Business & Finance

Key Euribor rate inches up on bank jitters

Published November 16, 2011 Updated November 16, 2011 10:41am

The European Central Bank has reinstated some of its most potent crisis-fighting tools in recent months, including one-year liquidity injections, although the moves have done little to kick-start interbank lending.

Banks deposit large amounts of money at the ECB's overnight facility at a lower rate rather than lending money to each other as they seek to limit their risk exposure. Overnight deposits rose to 190 billion euros, data showed on Wednesday.

Banks took 230 billion euros in the central bank's regularly weekly cash handout on Tuesday, well above the 190 billion traders polled by Reuters had expected.

The high demand highlights the tensions that have paralysed major parts of the money market and left banks in debt-strained countries heavily reliant on ECB support.

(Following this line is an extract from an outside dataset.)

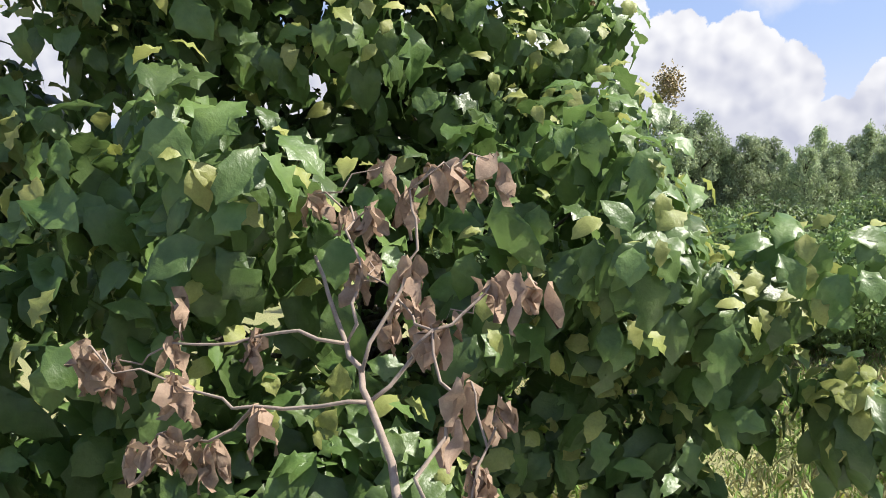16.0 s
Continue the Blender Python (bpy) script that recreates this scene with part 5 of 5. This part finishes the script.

ECB-fuelled excess liquidity -- currently 238 billion euros according to Reuters calculations -- is expected to remain for the foreseeable future and maintain downward pressure on interbank rates.

Interbank market rates have fallen sharply since the ECB cut rates by 25 basis points to 1.25 percent this month and warned the euro zone could be heading back into recession.

The key three-month Euribor rate, traditionally the main gauge of unsecured interbank euro lending and a mix of interest rate expectations and banks' appetite for lending, rose for the first time since Oct. 28, to 1.458 percent from 1.457 percent.

Six-month rates inched up to 1.686 percent from 1.685 percent.

Rates in other maturities fell. The 12-month rates eased to 2.021 percent from 2.022 percent and one-week rates dropped further below 1 percent to 0.908 percent from 0.919 percent. Overnight rates eased to 0.733 percent from 0.738 percent on Tuesday.

Euribor rates are fixed daily by the Banking Federation of the European Union (FBE) shortly after 1000 GMT.